I’m working on a new book idea. And this time, I’m doing more upfront planning such as outlining and character development. I’m also reading more craft books. In Lisa Cron’s Story Genius: How to Use Brain Science to Go Beyond Outlining and Write a Riveting Novel, she includes an anecdote about elementary schoolers trying to write by throwing everything they can think of into a single plot prompt. She refers to it as “drawing with every crayon in the box.”
Which got me thinking…
Which crayons do my characters have to color with, and how does that affect the way I draw them on the page?
Let’s follow the metaphor further. Imagine that each character starts with a new box of 64 crayons. Over time, based on experience, circumstances, and choices, individual crayons will be sharpened, dulled, broken, or lost completely.
By the time our story begins, these characters can only color with the crayons they have left. So even though they may be given the same blank pictures, their outcomes will look vastly different.
Here’s a sneak peek:
LOST & FOUND (working title) features dual POVs and timelines of a young couple navigating their lives after a one-night stand.
Benji seeks a life without commitment, thus (in his mind), avoiding the heartache of love and loss. His world is colored with self-preservation and fear, which I envision as brick red and gray, as well as the raw sienna of yearning for something just out of reach.
Sumner grew up in the safety and support of her close-knit family, but faces a difficult decision: what to tell her son about his birth father. She colors with protection and love as well as fear and doubt - so add shades of goldenrod and spring green to to the gray of fear and the sepia of doubt.

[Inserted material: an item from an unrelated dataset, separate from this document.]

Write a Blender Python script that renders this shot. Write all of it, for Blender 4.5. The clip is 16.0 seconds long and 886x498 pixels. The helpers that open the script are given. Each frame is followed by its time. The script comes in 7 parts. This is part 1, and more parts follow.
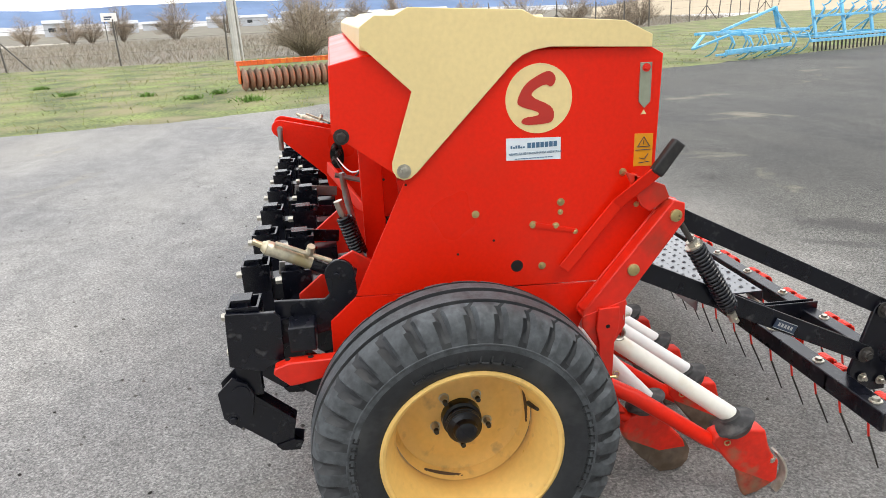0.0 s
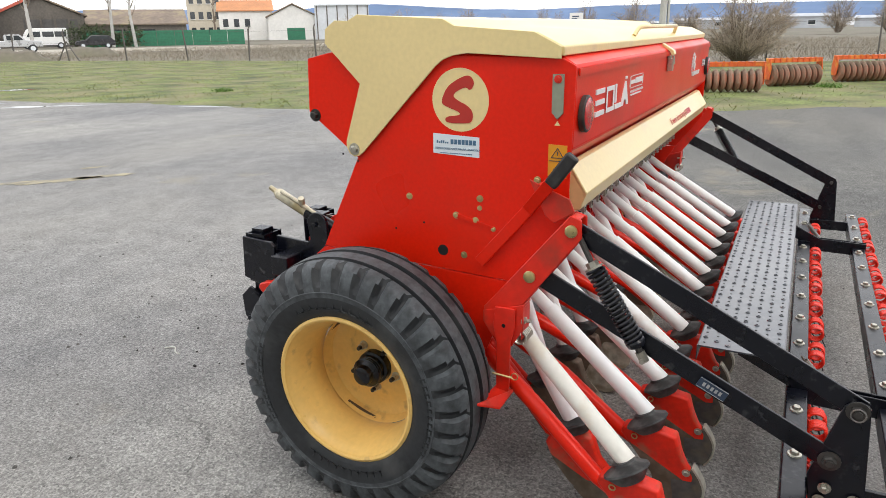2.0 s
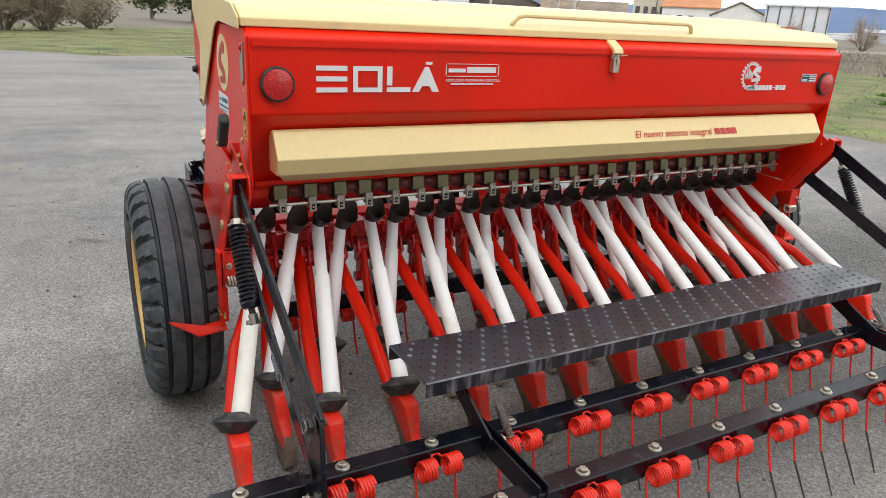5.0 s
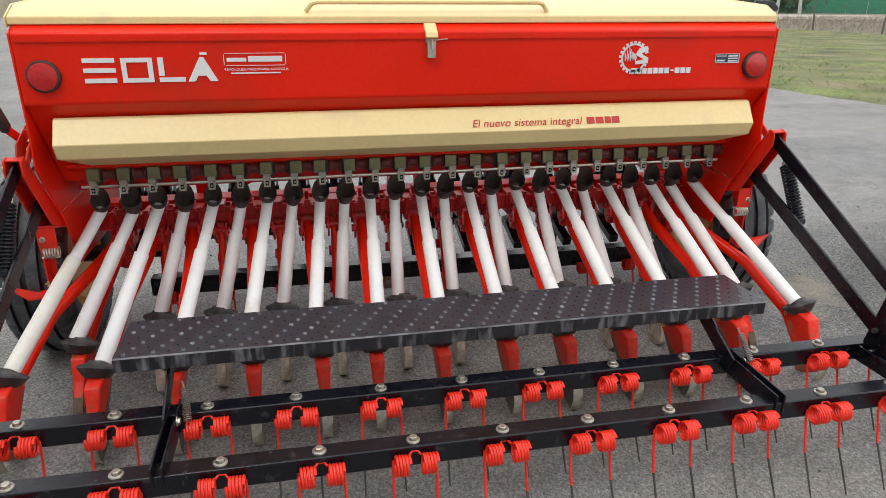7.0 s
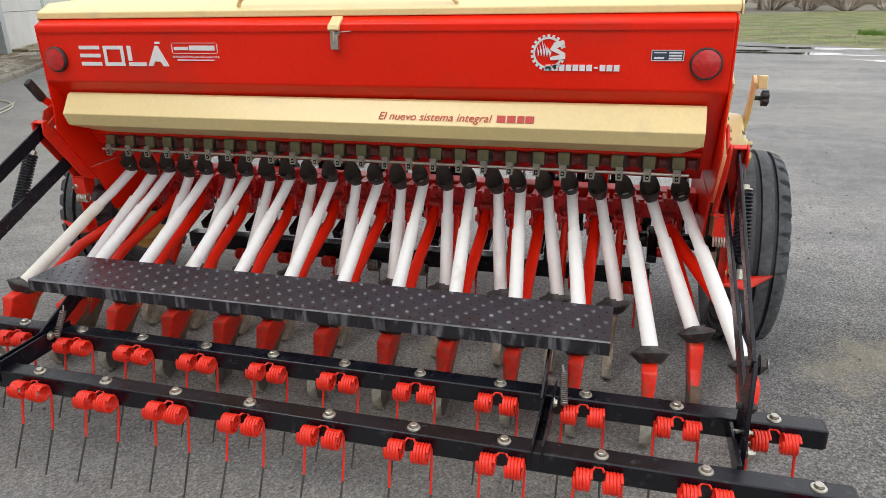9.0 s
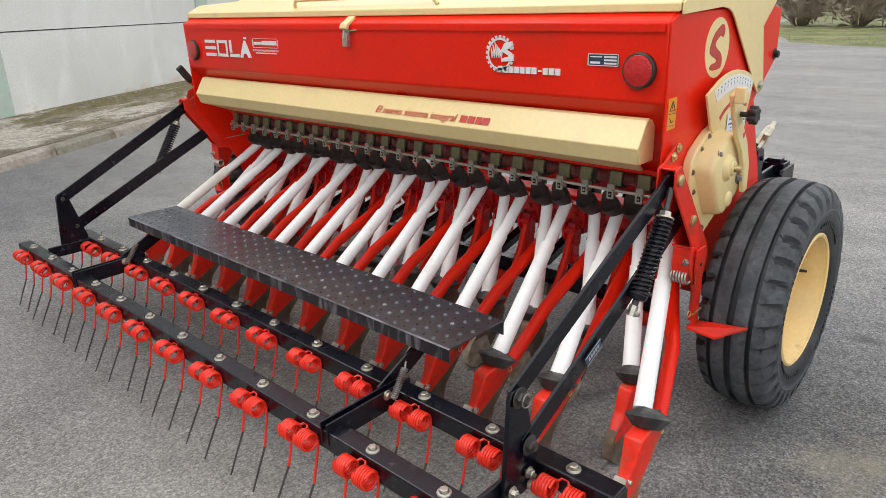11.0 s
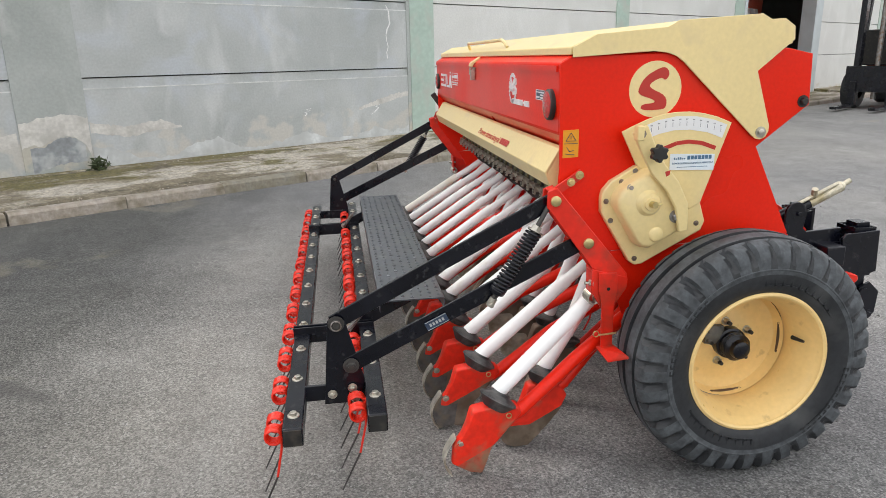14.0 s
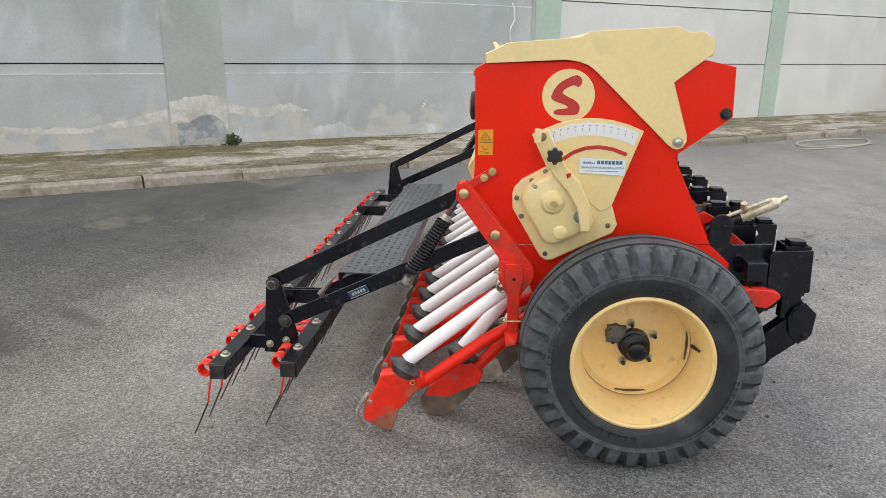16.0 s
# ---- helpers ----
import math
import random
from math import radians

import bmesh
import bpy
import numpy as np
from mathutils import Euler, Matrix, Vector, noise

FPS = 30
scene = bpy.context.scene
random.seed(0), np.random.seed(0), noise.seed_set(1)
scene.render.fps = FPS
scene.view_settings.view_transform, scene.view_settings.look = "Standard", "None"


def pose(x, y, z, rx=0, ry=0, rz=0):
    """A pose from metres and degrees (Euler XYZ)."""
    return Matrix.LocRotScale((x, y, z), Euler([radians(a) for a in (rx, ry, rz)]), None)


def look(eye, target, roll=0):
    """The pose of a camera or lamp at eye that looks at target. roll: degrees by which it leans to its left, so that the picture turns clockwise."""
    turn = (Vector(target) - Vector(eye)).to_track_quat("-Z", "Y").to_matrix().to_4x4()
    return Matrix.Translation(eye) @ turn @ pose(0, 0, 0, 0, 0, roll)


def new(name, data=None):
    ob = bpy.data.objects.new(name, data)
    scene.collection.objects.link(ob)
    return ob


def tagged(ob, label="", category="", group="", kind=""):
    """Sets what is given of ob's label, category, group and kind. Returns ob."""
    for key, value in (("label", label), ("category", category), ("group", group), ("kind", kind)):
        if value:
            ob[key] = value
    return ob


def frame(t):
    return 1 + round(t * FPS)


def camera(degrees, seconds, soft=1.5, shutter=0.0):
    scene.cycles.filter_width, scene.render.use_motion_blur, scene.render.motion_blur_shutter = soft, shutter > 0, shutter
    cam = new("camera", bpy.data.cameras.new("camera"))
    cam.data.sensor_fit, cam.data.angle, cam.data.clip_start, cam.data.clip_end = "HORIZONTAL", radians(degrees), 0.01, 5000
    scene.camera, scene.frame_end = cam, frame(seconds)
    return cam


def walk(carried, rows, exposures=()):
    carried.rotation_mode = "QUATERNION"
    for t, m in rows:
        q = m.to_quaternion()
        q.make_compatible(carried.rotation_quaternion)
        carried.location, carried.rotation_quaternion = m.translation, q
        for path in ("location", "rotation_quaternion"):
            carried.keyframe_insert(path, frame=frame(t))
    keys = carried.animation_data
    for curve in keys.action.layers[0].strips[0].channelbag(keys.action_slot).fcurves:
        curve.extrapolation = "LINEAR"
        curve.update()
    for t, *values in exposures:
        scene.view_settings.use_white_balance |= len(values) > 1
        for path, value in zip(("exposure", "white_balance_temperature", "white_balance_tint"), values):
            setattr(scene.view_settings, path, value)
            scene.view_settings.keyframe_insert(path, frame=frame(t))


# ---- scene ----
cam = camera(65.9, 16.0, soft=0.6)
PATH = [
    (0, (-3.050, 0.264, 1.448), (-1.179, -0.002, 0.796), -2.74),
    (0.5, (-3.187, -0.059, 1.455), (-1.303, -0.013, 0.787), -3.48),
    (1, (-3.204, -0.356, 1.440), (-1.320, -0.113, 0.813), -0.24),
    (1.5, (-3.199, -0.783, 1.430), (-1.392, -0.179, 0.823), -0.54),
    (2, (-3.091, -1.099, 1.419), (-1.402, -0.220, 0.808), -0.96),
    (2.5, (-2.902, -1.375, 1.437), (-1.332, -0.299, 0.821), -1.12),
    (3, (-2.688, -1.763, 1.461), (-1.269, -0.520, 0.798), -0.88),
    (3.2, (-2.623, -1.866, 1.461), (-1.248, -0.574, 0.797), -2.12),
    (5.3, (-1.580, -2.645, 1.394), (-0.748, -0.946, 0.749), 1.59),
    (5.5, (-1.440, -2.697, 1.404), (-0.664, -0.973, 0.758), 0.08),
    (6, (-1.078, -2.893, 1.403), (-0.468, -1.103, 0.751), 0.99),
    (6.5, (-0.791, -2.957, 1.399), (-0.306, -1.139, 0.719), 0.69),
    (7, (-0.449, -2.991, 1.426), (-0.079, -1.149, 0.741), 0.16),
    (7.5, (-0.008, -3.109, 1.428), (0.158, -1.233, 0.753), 1.37),
    (8, (0.370, -3.048, 1.399), (0.282, -1.165, 0.728), -0.97),
    (8.5, (0.670, -2.987, 1.409), (0.390, -1.114, 0.763), -0.93),
    (9, (1.040, -2.945, 1.410), (0.532, -1.140, 0.717), -1.04),
    (9.2, (1.142, -2.913, 1.408), (0.545, -1.142, 0.700), -2.07),
    (11.3, (2.340, -2.311, 1.377), (0.963, -1.012, 0.735), -2.35),
    (11.5, (2.439, -2.255, 1.372), (1.005, -1.006, 0.752), -3.14),
    (12, (2.717, -2.075, 1.356), (1.126, -1.040, 0.723), -1.86),
    (12.5, (2.881, -1.878, 1.329), (1.166, -1.073, 0.692), -2.33),
    (13, (3.035, -1.683, 1.368), (1.236, -1.048, 0.768), -2.42),
    (13.5, (3.312, -1.474, 1.374), (1.447, -0.999, 0.828), -1.48),
    (14, (3.438, -1.267, 1.351), (1.534, -0.984, 0.811), -1.13),
    (14.5, (3.543, -1.069, 1.372), (1.620, -0.971, 0.830), -0.70),
    (15, (3.693, -0.827, 1.371), (1.777, -0.896, 0.802), 1.73),
    (15.5, (3.798, -0.717, 1.383), (1.880, -0.766, 0.818), 0.34),
    (16, (3.724, -0.460, 1.380), (1.810, -0.636, 0.824), 0.61),
]
EXPOSURES = [(0.0, 0.58), (1.5, 0.30), (3.0, 0.20), (5.5, 0.08), (8.0, 0.06), (10.0, 0.06), (12.0, 0.16), (16.0, 0.16)]
walk(cam, [(t, look(eye, target, roll)) for t, eye, target, roll in PATH], EXPOSURES)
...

I’m sure others have made this analogy before (file this under the “things I didn’t know I didn’t know” portion of my DIY writing education) but it’s opened up an access point to storylines and emotional stakes I’d not previously considered.
Now when I start writing, the pages will no longer be blank. All the exercises and pre-work I’ve done will have created outlines and shapes. What remains is for me to color them in with the unique crayons each of my characters are bringing to the story I want to tell.